Shari: I just want to have fun! I want to fly down and see my family for the weekend. I would love to do rescuing and support in some way but whether that’s a reality for me…I don’t have great eyesight and that is important to fly. I’ll stick with the little fun flights around Australia. I would love to learn aerobatics too.
Kamla: I would like to do what Mark does, be an instructor. I think that’s a future I can have without leaving Coffs Harbour. I would like to do my general aviation so I can fly a bigger plane, too.
Cb: Aviation is a male-dominated industry. Should more women become pilots?
Shari: I’m a primary school teacher and I’m finding that the girls coming through realise they can do whatever they want which is probably a different mindset to the generation before. I’m hoping girls will see that this is not just a man’s thing. Especially as they start to see more women out there.
Grace: I’ve definitely had a few comments, even from people I’ve met in passing. I think the worst was, “Don’t you have to be really smart to be a pilot?” But within this school itself, the support from absolutely everyone has been amazing. It’s a really uplifting experience.
Kamla: This is the one place I can come to, and no one really knows who I am or what I do. don’t think Mark even knows what I do for a job. You’re just you, it’s not about who you’re related to or what you do for work.
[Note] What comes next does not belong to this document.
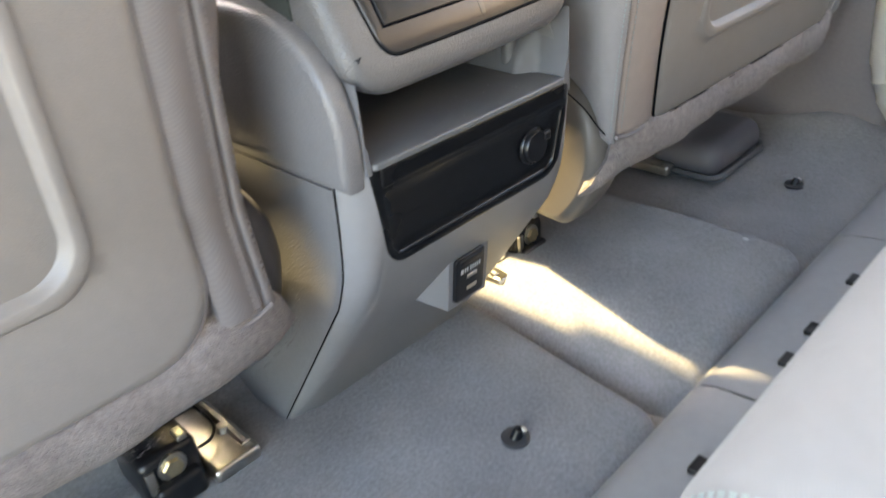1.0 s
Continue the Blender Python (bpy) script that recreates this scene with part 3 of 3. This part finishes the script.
def armrest():
    t = thing("armrest", (0, 0.3, 0.5), "dark grey leather armrest lid on the console", "armrest")
    ys = [0.080, 0.083, 0.086, 0.090, 0.094, 0.098, 0.103, 0.110, 0.115, 0.120, 0.13, 0.14, 0.15, 0.16, 0.17, 0.185] + [0.2 + 0.01 * i for i in range(27)] + [0.47, 0.48, 0.485, 0.492, 0.498, 0.504]
    xs = sorted(set([round(-LID_W + 2 * LID_W * i / 48, 5) for i in range(49)] + [s * (0.103 + e) for s in (-1, 1) for e in (-0.0085, -0.0066, -0.005, -0.0035, -0.002, -0.0007, 0, 0.0007, 0.002, 0.0035, 0.005, 0.0066, 0.0085)] + [s * v for s in (-1, 1) for v in (0.1235, 0.126, 0.1275)]))
    bm = bmesh.new()
    loops = []
    for y in ys:
        low = top_z(y) - 0.075
        lp = [lid_point(math.copysign(float(np.interp(abs(x), [0, 0.088, 0.0945, 0.1115, LID_W], [0, 0.088, lid_seam(y) - 0.0085, lid_seam(y) + 0.0085, LID_W])), x), y) for x in xs]
        lp = [Vector((lp[0].x, y, low))] + lp + [Vector((lp[-1].x, y, low))]
        loops.append(lp)
    bridge(bm, loops)
    part("lid_cover", bm, LEATHER, t, smooth=60)
    for sg, off in ((-1, 0.0066), (-1, -0.0066), (1, 0.0066), (1, -0.0066)):
        pts = [lid_point(sg * (lid_seam(y) + off), y, 0.0001) for y in np.linspace(0.094, 0.49, 40)]
        part("stitching", stitches(pts, 0.0006, 0.0028, 0.0026), THREAD_DARK, t)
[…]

I worked in my dad’s business and now I work in my husband’s business. People say, “You’re so and so’s daughter, you’re so and so’s wife”. But when I’m here I’m just ‘Kamla the pilot’.
Mark White (Chief Flying Instructor): I’ve been teaching for more than 25 years, and I’ve had a lot of students come through, mainly guys. A lot of guys get a big head, or think they know more than you or they blame everything but themselves. The girls take it on board, they get on with it and away they go. There should be more women and girls come through flying. They think it’s just a guy thing. But they can do it and they can do it better. That’s my view as an instructor of more than 25 years.